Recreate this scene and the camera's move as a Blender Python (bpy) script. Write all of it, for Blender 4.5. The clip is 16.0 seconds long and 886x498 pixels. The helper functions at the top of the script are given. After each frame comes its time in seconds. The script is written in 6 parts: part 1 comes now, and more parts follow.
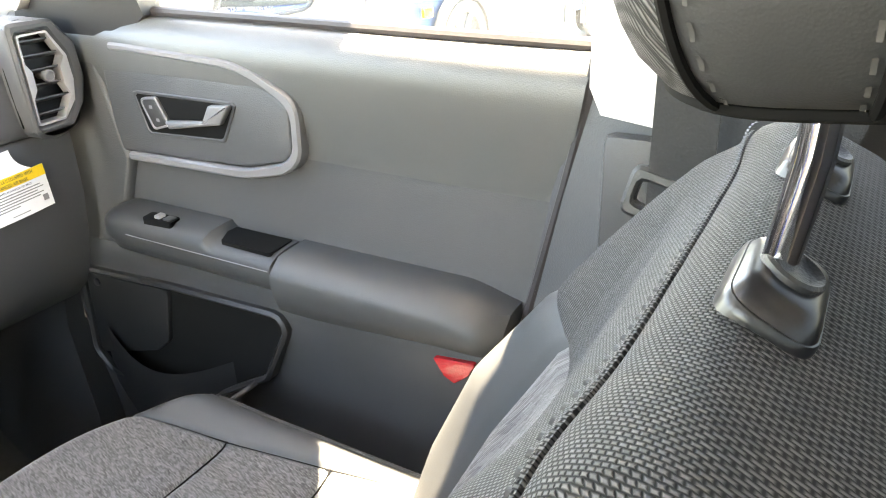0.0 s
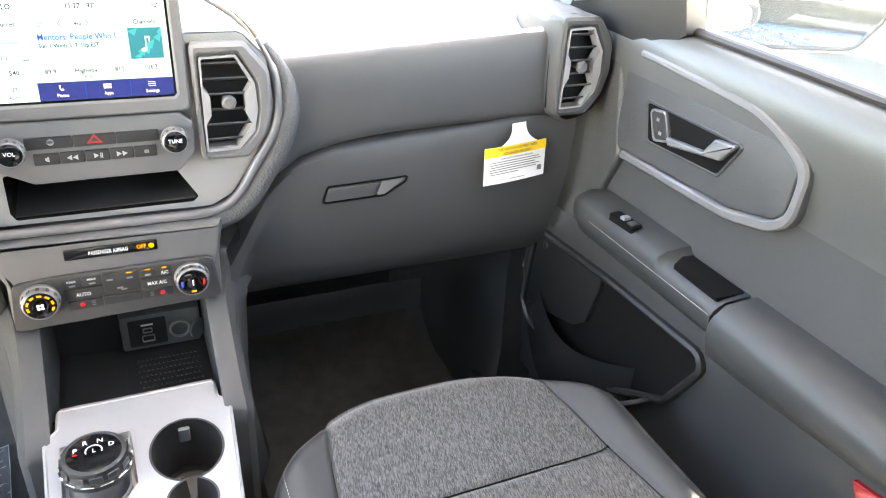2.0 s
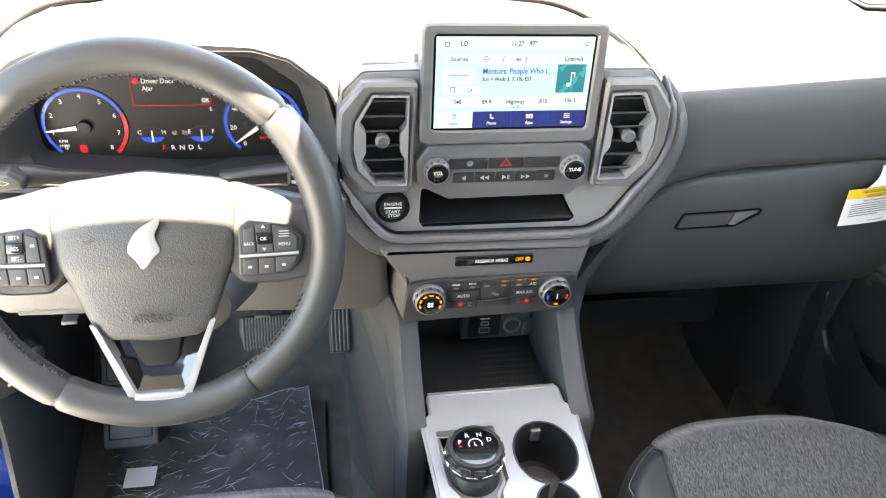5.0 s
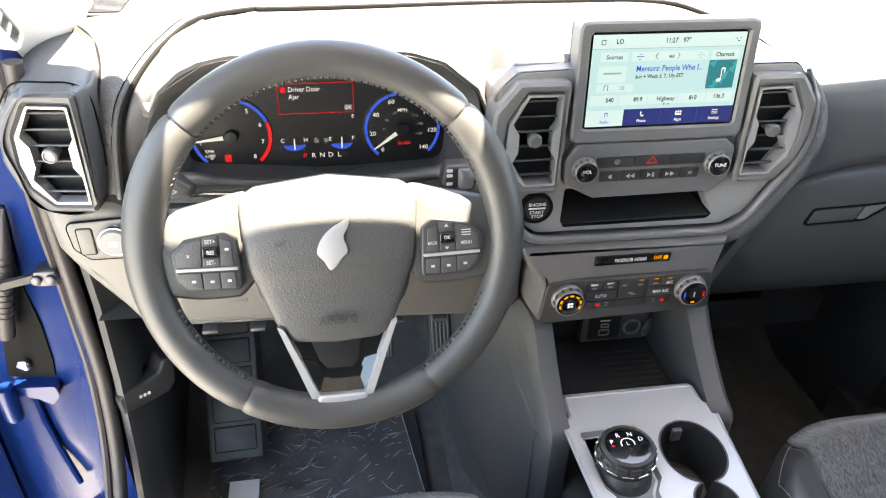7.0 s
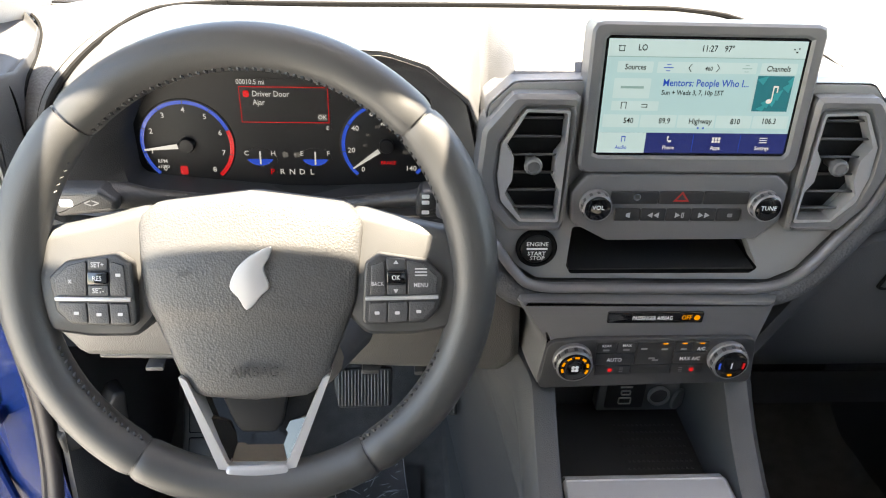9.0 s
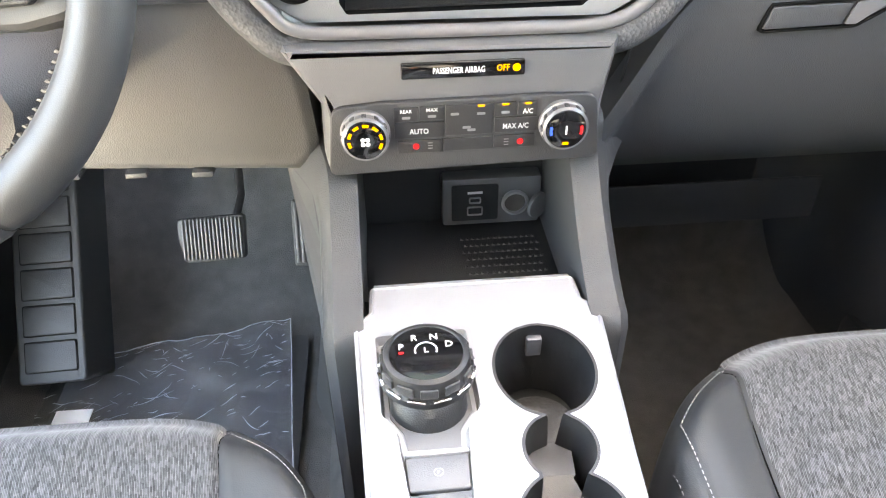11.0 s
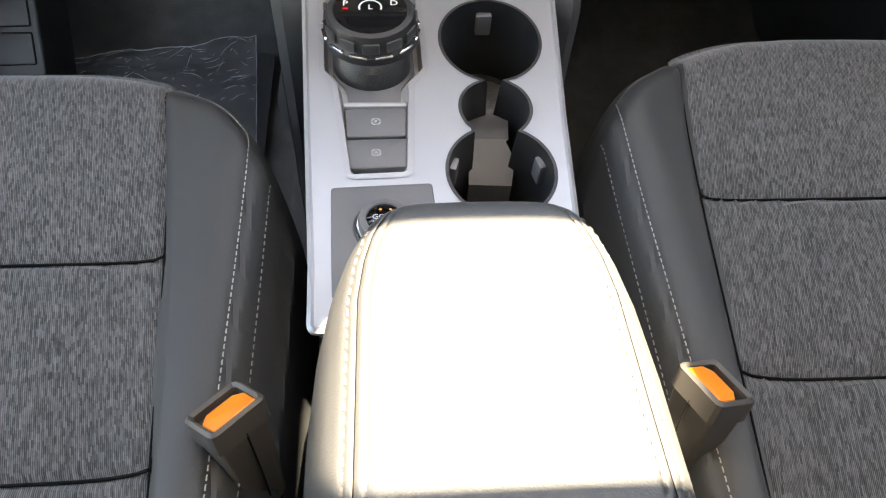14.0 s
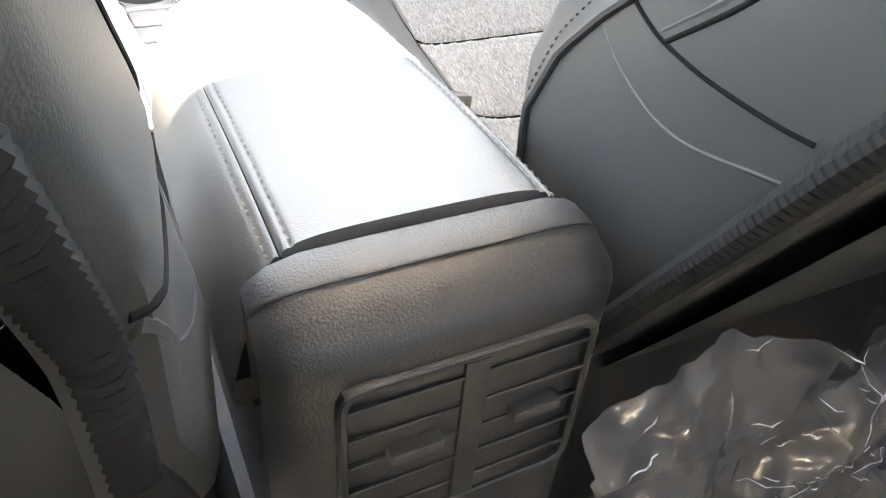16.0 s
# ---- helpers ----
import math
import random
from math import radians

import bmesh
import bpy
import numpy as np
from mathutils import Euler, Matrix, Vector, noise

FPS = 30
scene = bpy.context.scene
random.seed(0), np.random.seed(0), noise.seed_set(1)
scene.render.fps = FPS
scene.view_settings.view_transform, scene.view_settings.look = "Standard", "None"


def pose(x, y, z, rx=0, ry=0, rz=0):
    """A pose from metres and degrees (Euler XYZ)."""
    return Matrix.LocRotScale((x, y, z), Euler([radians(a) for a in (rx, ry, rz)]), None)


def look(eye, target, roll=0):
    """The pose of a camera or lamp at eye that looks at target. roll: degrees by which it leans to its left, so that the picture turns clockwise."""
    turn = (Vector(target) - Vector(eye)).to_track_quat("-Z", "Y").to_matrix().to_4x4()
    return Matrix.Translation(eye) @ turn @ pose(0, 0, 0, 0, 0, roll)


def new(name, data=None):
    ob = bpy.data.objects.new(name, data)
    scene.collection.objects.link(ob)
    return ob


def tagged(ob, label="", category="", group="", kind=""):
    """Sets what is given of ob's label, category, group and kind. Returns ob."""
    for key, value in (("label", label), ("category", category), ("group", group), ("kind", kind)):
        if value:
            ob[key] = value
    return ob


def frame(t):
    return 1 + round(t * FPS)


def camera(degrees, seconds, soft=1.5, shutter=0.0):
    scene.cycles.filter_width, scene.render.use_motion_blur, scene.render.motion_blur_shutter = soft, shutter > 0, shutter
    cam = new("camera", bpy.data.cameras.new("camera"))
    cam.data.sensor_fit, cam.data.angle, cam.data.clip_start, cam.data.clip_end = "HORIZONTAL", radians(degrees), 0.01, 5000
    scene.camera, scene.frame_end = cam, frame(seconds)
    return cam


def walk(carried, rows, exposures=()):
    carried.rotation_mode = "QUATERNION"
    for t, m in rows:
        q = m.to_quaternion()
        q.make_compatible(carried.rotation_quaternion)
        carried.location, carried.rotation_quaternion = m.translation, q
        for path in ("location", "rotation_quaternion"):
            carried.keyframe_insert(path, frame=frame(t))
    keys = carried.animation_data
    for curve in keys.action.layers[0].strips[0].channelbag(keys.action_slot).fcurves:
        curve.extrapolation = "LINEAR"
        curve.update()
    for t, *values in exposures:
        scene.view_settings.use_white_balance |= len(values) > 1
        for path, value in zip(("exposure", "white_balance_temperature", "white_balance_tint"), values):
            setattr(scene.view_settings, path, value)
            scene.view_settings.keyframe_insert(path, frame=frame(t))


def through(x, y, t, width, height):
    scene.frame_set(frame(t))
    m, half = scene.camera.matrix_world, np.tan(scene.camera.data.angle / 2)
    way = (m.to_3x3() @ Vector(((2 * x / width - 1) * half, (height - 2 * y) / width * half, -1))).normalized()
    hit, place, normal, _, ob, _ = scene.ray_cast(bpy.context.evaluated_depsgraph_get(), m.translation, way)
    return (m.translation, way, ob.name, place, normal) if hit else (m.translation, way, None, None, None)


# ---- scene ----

# What is needed
Copy every line above word for word and exclude the pictures.

# Written response
Recreate this scene and the camera's move as a Blender Python (bpy) script. Write all of it, for Blender 4.5. The clip is 16.0 seconds long and 886x498 pixels. The helper functions at the top of the script are given. After each frame comes its time in seconds. The script is written in 6 parts: part 1 comes now, and more parts follow.
0.0 s
2.0 s
5.0 s
7.0 s
9.0 s
11.0 s
14.0 s
16.0 s
# ---- helpers ----
import math
import random
from math import radians

import bmesh
import bpy
import numpy as np
from mathutils import Euler, Matrix, Vector, noise

FPS = 30
scene = bpy.context.scene
random.seed(0), np.random.seed(0), noise.seed_set(1)
scene.render.fps = FPS
scene.view_settings.view_transform, scene.view_settings.look = "Standard", "None"


def pose(x, y, z, rx=0, ry=0, rz=0):
    """A pose from metres and degrees (Euler XYZ)."""
    return Matrix.LocRotScale((x, y, z), Euler([radians(a) for a in (rx, ry, rz)]), None)


def look(eye, target, roll=0):
    """The pose of a camera or lamp at eye that looks at target. roll: degrees by which it leans to its left, so that the picture turns clockwise."""
    turn = (Vector(target) - Vector(eye)).to_track_quat("-Z", "Y").to_matrix().to_4x4()
    return Matrix.Translation(eye) @ turn @ pose(0, 0, 0, 0, 0, roll)


def new(name, data=None):
    ob = bpy.data.objects.new(name, data)
    scene.collection.objects.link(ob)
    return ob


def tagged(ob, label="", category="", group="", kind=""):
    """Sets what is given of ob's label, category, group and kind. Returns ob."""
    for key, value in (("label", label), ("category", category), ("group", group), ("kind", kind)):
        if value:
            ob[key] = value
    return ob


def frame(t):
    return 1 + round(t * FPS)


def camera(degrees, seconds, soft=1.5, shutter=0.0):
    scene.cycles.filter_width, scene.render.use_motion_blur, scene.render.motion_blur_shutter = soft, shutter > 0, shutter
    cam = new("camera", bpy.data.cameras.new("camera"))
    cam.data.sensor_fit, cam.data.angle, cam.data.clip_start, cam.data.clip_end = "HORIZONTAL", radians(degrees), 0.01, 5000
    scene.camera, scene.frame_end = cam, frame(seconds)
    return cam


def walk(carried, rows, exposures=()):
    carried.rotation_mode = "QUATERNION"
    for t, m in rows:
        q = m.to_quaternion()
        q.make_compatible(carried.rotation_quaternion)
        carried.location, carried.rotation_quaternion = m.translation, q
        for path in ("location", "rotation_quaternion"):
            carried.keyframe_insert(path, frame=frame(t))
    keys = carried.animation_data
    for curve in keys.action.layers[0].strips[0].channelbag(keys.action_slot).fcurves:
        curve.extrapolation = "LINEAR"
        curve.update()
    for t, *values in exposures:
        scene.view_settings.use_white_balance |= len(values) > 1
        for path, value in zip(("exposure", "white_balance_temperature", "white_balance_tint"), values):
            setattr(scene.view_settings, path, value)
            scene.view_settings.keyframe_insert(path, frame=frame(t))


def through(x, y, t, width, height):
    scene.frame_set(frame(t))
    m, half = scene.camera.matrix_world, np.tan(scene.camera.data.angle / 2)
    way = (m.to_3x3() @ Vector(((2 * x / width - 1) * half, (height - 2 * y) / width * half, -1))).normalized()
    hit, place, normal, _, ob, _ = scene.ray_cast(bpy.context.evaluated_depsgraph_get(), m.translation, way)
    return (m.translation, way, ob.name, place, normal) if hit else (m.translation, way, None, None, None)


# ---- scene ----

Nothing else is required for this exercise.